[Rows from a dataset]
========================================================================

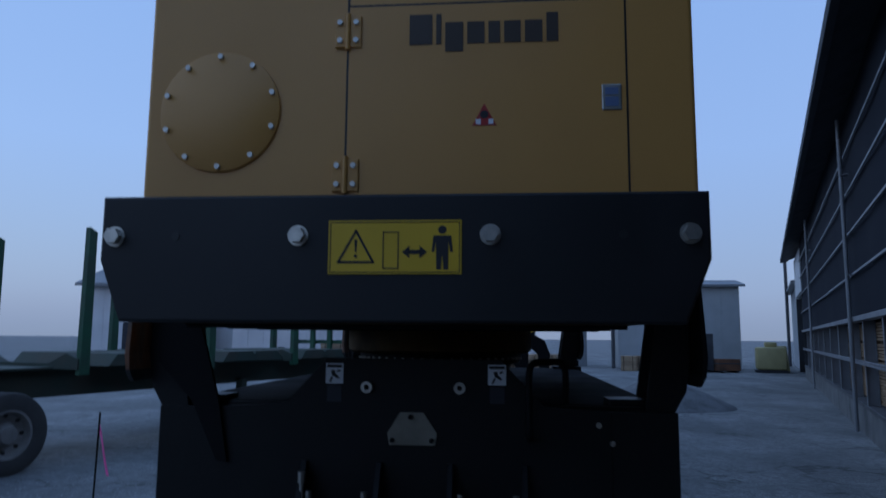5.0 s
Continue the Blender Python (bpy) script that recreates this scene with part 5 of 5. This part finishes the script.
    box(bm, -6.85, -6.6, -0.8, -0.5, 2.58, 2.76, 0.02)
    cv = part("conveyor", bm, OCHRE, th, "ochre folding conveyor")
    bm = B()
    prism(bm, [(-4.4, 2.55), (-5.2, 3.18), (-6.2, 3.36), (-6.2, 3.25), (-4.4, 2.15)], "y", -0.55, 0.55)
    part("belt", bm, GREYBED, cv)
    bm = B()
    for k in range(3):
        tube(bm, soft([(-6.2 + 0.15 * k, -0.8, 2.6), (-6.0 + 0.15 * k, -0.8, 2.15), (-5.7 + 0.1 * k, -0.8, 2.1), (-5.4, -0.8, 2.5)], 0.3), 0.025, 6)
    part("hose", bm, HOSE, cv)
    return th


screening_plant()


def log_trailer():
    """Long green log trailer: centre beam, bunks with stakes, headboard. Near side is y = 0, far side y = 2.4."""
    th = thing("log_trailer", pose(1.56, 6.98, 0, 0, 0, -20.8), "long green log trailer with tall stakes", "trailer")
    bm = B()
    for y in (0.72, 1.68):
        box(bm, -0.1, 12.6, y - 0.06, y + 0.06, 0.88, 1.26, 0.01)
    for x in range(0, 13, 2):
        box(bm, x, x + 0.12, 0.72, 1.68, 0.95, 1.2)
    part("frame", bm, GREENDIRT, th, "dirty green frame beams")
    bm = B()
    box(bm, 0.1, 12.5, 0.5, 1.9, 1.265, 1.30, 0.01)
    part("deck_plank", bm, GREENDIRT, th)
    for x, top in ((0.0, 3.2), (2.43, 3.2), (3.43, 2.96), (4.72, 3.24), (7.1, 3.2), (9.35, 3.55), (11.6, 3.5)):
        bm = B()
        prism(bm, [(0.0, 1.27), (0.0, 1.42), (0.25, 1.50), (0.6, 1.34), (1.8, 1.34), (2.15, 1.50), (2.4, 1.42), (2.4, 1.27)], "x", x - 0.1, x + 0.1, 0.01)
        part("bunk", bm, GREENDIRT, th, "dirty green cross bunk")
        for y in (0.02, 2.38):
            if (y > 1 and (x < 2 or 3 < x < 4.5)) or (y < 1 and x == 2.43):
                continue
            bm = B()
            prism(bm, [(x - 0.075, 1.2), (x + 0.075, 1.2), (x + 0.06, top - 0.06), (x - 0.06, top)], "y", y - 0.05, y + 0.05, 0.008)
            part("stake", bm, GREEN, th, "tall green steel stake")
    for x in (5.2, 6.0, 7.5, 8.2, 9.7, 10.4):   # saddles between the bunks
        bm = B()
        prism(bm, [(x, 1.30), (x + 0.15, 1.48), (x + 0.75, 1.48), (x + 0.95, 1.30)], "y", 0.1, 2.3, 0.01)
        part("saddle", bm, GREENDIRT, th)
    bm = B()
    box(bm, -0.85, -0.2, 0.3, 0.5, 0.50, 0.66, 0.03)
    box(bm, -0.85, -0.2, 1.9, 2.1, 0.50, 0.66, 0.03)
    box(bm, -0.3, -0.1, 0.2, 2.2, 0.42, 0.62, 0.02)
    for y in (0.35, 2.0):
        prism(bm, [(-0.25, 0.45), (-0.05, 0.42), (0.2, 1.3), (-0.25, 1.38), (-0.38, 1.2)], "y", y - 0.08, y + 0.08, 0.02)
    part("rear_bumper", bm, GREENDIRT, th)
    bm = B()
    box(bm, -0.02, 0.05, 0.02, 0.10, 0.0, 1.2)
    part("mud_flap", bm, BLACK, th)
    for x in (0.72, 3.80):
        for y, o in ((0.18, -1), (0.50, -1), (1.90, 1), (2.22, 1)):
            simple_wheel(th, x, y, 0.52, 0.27, DIRTYRIM, o, 0.30, 0.09)
        bm = B()
        cyl(bm, (x, 0.3, 0.5), (x, 2.1, 0.5), 0.07, 10)
        box(bm, x - 0.5, x + 0.5, 0.66, 0.78, 0.62, 0.88, 0.02)
        box(bm, x - 0.5, x + 0.5, 1.62, 1.74, 0.62, 0.88, 0.02)
        part("axle", bm, GREENDIRT, th)
    bm = B()
    box(bm, 2.2, 2.6, 0.63, 0.66, 0.96, 1.18)
    part("pale_plate", bm, TANKGREY, th)
    # lattice headboard across the front
    rack = thing("headboard_rack", pose(12.45, 0, 0), "tall green lattice headboard")
    rack.parent = th
    for y in (0.0, 0.55, 1.35, 1.85, 2.4):
        bm = B()
        box(bm, -0.05, 0.05, y - 0.055, y + 0.055, 1.22, 3.76, 0.01)
        part("upright", bm, GREEN, rack)
    for z in (1.62, 1.97, 2.32, 2.67, 3.02, 3.37, 3.71):
        bm = B()
        box(bm, 0.052, 0.11, -0.05, 2.45, z - 0.045, z + 0.045, 0.01)
        part("crossbar", bm, GREEN, rack)
    for y in (0.6, 1.8):
        bm = B()
        box(bm, 8.47, 8.62, y - 0.07, y + 0.07, 0.1, 0.95, 0.01)
        box(bm, 8.32, 8.77, y - 0.2, y + 0.2, 0.0, 0.1, 0.02)
        part("landing_leg", bm, GREENDIRT, th)
    return th


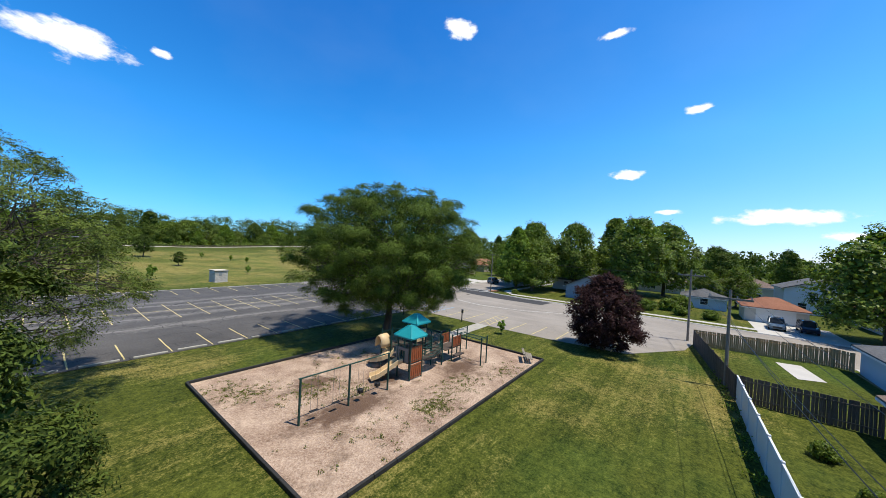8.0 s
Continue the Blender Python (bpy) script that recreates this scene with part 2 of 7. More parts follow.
def grass_material():
    """Mown park grass: clumps and blades, dry straw patches, and faint tracks of the mower."""
    mat = MATS["mown_grass"] = bpy.data.materials.new("mown_grass")
    mat.use_nodes = True
    add, link, calc, noise, span, mix, stretched = node_tools(mat)
    bsdf = mat.node_tree.nodes["Principled BSDF"]
    spot = stretched((1, 1, 1))
    fine, tuft = noise(spot, 9.0, 4, 0.75).outputs["Fac"], noise(spot, 2.6, 4, 0.7).outputs["Fac"]
    patch = noise(spot, 0.085, 7, 0.62).outputs["Fac"]
    lush = noise(spot, 0.05, 5, 0.6).outputs["Fac"]
    mower = noise(stretched((0.035, 1.15, 1), 24), 1.0, 5, 0.7).outputs["Fac"]
    cross = noise(stretched((0.9, 0.03, 1), 12), 1.0, 4, 0.7).outputs["Fac"]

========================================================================

### EXERCISE
Please repeat exactly the data above from its first line to the line that contains "screening_plant()", inclusive, and leave every picture out.

### WORKED ANSWER
5.0 s
Continue the Blender Python (bpy) script that recreates this scene with part 5 of 5. This part finishes the script.
    box(bm, -6.85, -6.6, -0.8, -0.5, 2.58, 2.76, 0.02)
    cv = part("conveyor", bm, OCHRE, th, "ochre folding conveyor")
    bm = B()
    prism(bm, [(-4.4, 2.55), (-5.2, 3.18), (-6.2, 3.36), (-6.2, 3.25), (-4.4, 2.15)], "y", -0.55, 0.55)
    part("belt", bm, GREYBED, cv)
    bm = B()
    for k in range(3):
        tube(bm, soft([(-6.2 + 0.15 * k, -0.8, 2.6), (-6.0 + 0.15 * k, -0.8, 2.15), (-5.7 + 0.1 * k, -0.8, 2.1), (-5.4, -0.8, 2.5)], 0.3), 0.025, 6)
    part("hose", bm, HOSE, cv)
    return th


screening_plant()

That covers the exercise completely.